Pelvic organ prolapse is the slipping (from the normal anatomical position) of the pelvic organs (bladder, bowel, rectum or uterus). Women may or may not experience symptoms. Either way having a good pelvic floor physiotherapist by your side if you’ve been diagnosed with prolapse is a great idea. Women’s health physios know lots about the ins and outs of prolapse and can help answer all of your questions, as well as assisting in helping you to manage symptoms, improve your pelvic floor (the support structure to the pelvic organs) and help keep you active.

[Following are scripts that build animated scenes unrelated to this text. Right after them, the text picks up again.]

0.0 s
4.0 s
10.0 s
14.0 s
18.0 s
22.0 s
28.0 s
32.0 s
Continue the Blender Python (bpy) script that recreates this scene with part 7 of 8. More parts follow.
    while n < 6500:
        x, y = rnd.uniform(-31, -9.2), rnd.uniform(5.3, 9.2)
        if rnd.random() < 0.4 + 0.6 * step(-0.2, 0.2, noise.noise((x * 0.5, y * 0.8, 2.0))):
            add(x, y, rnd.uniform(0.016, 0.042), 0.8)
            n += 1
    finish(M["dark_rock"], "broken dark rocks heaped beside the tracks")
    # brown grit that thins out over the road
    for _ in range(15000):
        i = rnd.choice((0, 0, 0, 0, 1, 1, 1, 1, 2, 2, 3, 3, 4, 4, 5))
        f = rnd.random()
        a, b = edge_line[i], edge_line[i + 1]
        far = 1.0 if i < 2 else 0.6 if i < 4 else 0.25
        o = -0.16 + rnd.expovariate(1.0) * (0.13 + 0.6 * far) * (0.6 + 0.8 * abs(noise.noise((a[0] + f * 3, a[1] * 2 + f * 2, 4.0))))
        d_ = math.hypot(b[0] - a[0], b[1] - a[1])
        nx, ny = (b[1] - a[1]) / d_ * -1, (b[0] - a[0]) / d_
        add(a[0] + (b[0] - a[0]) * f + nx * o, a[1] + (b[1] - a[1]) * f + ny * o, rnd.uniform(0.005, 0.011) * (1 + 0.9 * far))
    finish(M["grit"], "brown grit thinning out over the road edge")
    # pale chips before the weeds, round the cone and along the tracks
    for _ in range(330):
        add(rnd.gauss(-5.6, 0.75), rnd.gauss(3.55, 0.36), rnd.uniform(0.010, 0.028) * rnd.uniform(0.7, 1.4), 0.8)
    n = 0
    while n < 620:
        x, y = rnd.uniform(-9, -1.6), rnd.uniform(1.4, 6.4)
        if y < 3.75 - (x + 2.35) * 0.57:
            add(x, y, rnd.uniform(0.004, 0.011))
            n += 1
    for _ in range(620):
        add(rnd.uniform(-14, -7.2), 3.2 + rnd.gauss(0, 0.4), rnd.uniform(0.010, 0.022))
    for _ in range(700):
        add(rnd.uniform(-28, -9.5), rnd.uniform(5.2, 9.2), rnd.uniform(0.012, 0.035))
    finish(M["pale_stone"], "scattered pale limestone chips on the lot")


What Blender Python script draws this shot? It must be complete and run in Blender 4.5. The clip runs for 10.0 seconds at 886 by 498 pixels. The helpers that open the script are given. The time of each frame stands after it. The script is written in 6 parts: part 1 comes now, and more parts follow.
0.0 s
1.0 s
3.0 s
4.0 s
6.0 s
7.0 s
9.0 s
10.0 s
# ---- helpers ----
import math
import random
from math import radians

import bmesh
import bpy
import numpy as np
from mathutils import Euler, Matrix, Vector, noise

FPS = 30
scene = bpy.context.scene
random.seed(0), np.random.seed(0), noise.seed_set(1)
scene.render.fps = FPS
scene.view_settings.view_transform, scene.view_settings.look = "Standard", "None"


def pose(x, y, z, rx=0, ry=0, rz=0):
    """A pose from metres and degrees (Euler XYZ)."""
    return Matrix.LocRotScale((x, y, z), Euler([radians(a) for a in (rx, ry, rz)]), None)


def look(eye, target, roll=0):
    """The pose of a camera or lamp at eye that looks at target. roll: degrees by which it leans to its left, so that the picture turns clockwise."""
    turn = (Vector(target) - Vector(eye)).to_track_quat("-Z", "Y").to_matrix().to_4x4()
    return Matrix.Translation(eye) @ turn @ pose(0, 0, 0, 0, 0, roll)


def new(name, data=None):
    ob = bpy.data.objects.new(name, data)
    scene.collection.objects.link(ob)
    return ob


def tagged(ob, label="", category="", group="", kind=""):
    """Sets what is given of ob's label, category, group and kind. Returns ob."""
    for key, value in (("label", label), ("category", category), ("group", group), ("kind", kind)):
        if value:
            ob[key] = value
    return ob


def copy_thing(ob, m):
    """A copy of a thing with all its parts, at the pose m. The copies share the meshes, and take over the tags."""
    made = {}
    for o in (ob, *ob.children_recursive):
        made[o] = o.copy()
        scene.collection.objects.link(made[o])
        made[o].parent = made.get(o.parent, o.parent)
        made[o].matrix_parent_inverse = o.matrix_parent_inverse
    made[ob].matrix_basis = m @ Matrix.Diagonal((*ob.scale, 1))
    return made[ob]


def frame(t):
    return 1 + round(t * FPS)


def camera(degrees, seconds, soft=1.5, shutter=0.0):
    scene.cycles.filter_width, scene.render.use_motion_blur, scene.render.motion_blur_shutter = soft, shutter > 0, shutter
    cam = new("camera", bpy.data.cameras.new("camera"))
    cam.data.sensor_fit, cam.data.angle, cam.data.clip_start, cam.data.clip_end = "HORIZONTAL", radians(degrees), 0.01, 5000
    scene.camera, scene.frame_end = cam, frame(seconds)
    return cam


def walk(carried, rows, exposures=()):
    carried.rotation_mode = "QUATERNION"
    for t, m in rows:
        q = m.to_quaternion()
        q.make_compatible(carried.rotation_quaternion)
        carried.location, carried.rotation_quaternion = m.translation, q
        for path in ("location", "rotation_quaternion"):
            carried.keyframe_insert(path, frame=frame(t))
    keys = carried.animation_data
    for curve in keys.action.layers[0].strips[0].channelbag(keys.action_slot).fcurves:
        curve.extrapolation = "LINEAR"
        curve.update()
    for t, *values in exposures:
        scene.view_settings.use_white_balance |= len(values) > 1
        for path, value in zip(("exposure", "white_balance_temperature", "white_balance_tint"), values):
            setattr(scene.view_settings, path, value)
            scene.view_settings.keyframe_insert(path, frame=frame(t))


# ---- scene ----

A prolapse may cause a level of change to sensation sometimes being uncomfortable or even painful within the pelvic region. Symptoms are generally worse in situations when gravity might make the prolapse worse such as after long periods of standing or exercise. It may feel better when lying down or putting your feet up. Moments of straining may also cause symptoms to become more noticeable such as passing a bowel motion, lifting something heavy or having a big cough.
Symptoms vary woman to woman and can include vaginal bulging or something coming down; a feeling of pelvic pressure; a need to splint the perineum (spot between the vagina and anus) to pass a bowel motion; a low backache; and in extreme circumstances when ulceration of the prolapse has occurred bleeding or abnormal vaginal discharge.
So what can you do to manage your prolapse?
See a pelvic floor physio for assessment and treatment of your individual symptoms. They can help you with strengthening your pelvic floor using more than just ‘do your kegels’ to help you improve the support of your pelvic organs by giving you a plan and helping you to stay on track. They might set you up with a biofeedback machine to help you know you’re doing the right thing or if your pelvic floor is weak then you might need some help from a special machine that helps your muscles to start working again. If you’re having other symptoms like bladder or bowel issues your physio will be able to help you with this issue.
Don’t freak out! Lots of women with prolapse live symptom free doing all the things they love including running marathons and picking up their children a hundred times a day. You wont necessarily need surgery. Generally you should always trial at least 3-6 months of physiotherapy prior to considering surgery and even then you would need to be in the right age/stage of your life as it isn’t appropriate for some women.
Stay active! For our health it’s recommended that we reach a minimum of 30 minutes of moderate intensity exercise at least five times per week. That includes women with prolapse too. You might just need your physio to help you adjust your exercise regime until your pelvic floor improves.
(Here is a photo of myself, my sister and my mum and I all exercising together)
Consider being fitted with a vaginal ring pessary. These are soft squishy silicone devices that are basically like a ‘bra for your vagina’ and help to hold the prolapse tissue up. Some women wear them all the time and others just keep them in for exercise.Nobody knows that they’re even there and they are generally easy to insert and remove. No more complicated than a moon cup if you’ve used one of them before.
Finally, look after your bowels. Keep your fibre intake high. If you can’t get enough via your diet (which is often really hard unless you’re eating really really well) consider taking a fibre supplement like psyllium husk daily. Stay hydrated and avoid pushing and straining at stool as this can exacerbate the strain on your pelvic floor and connective tissue. Your physio might be able to assist you with managing your bowls through some basic positioning and advice.
Most women are able to manage their prolapse conservatively (without surgery) and with a skilled team of a women’s health physio, good GP and maybe a gynaecologist you should be able to live very well with your prolapse.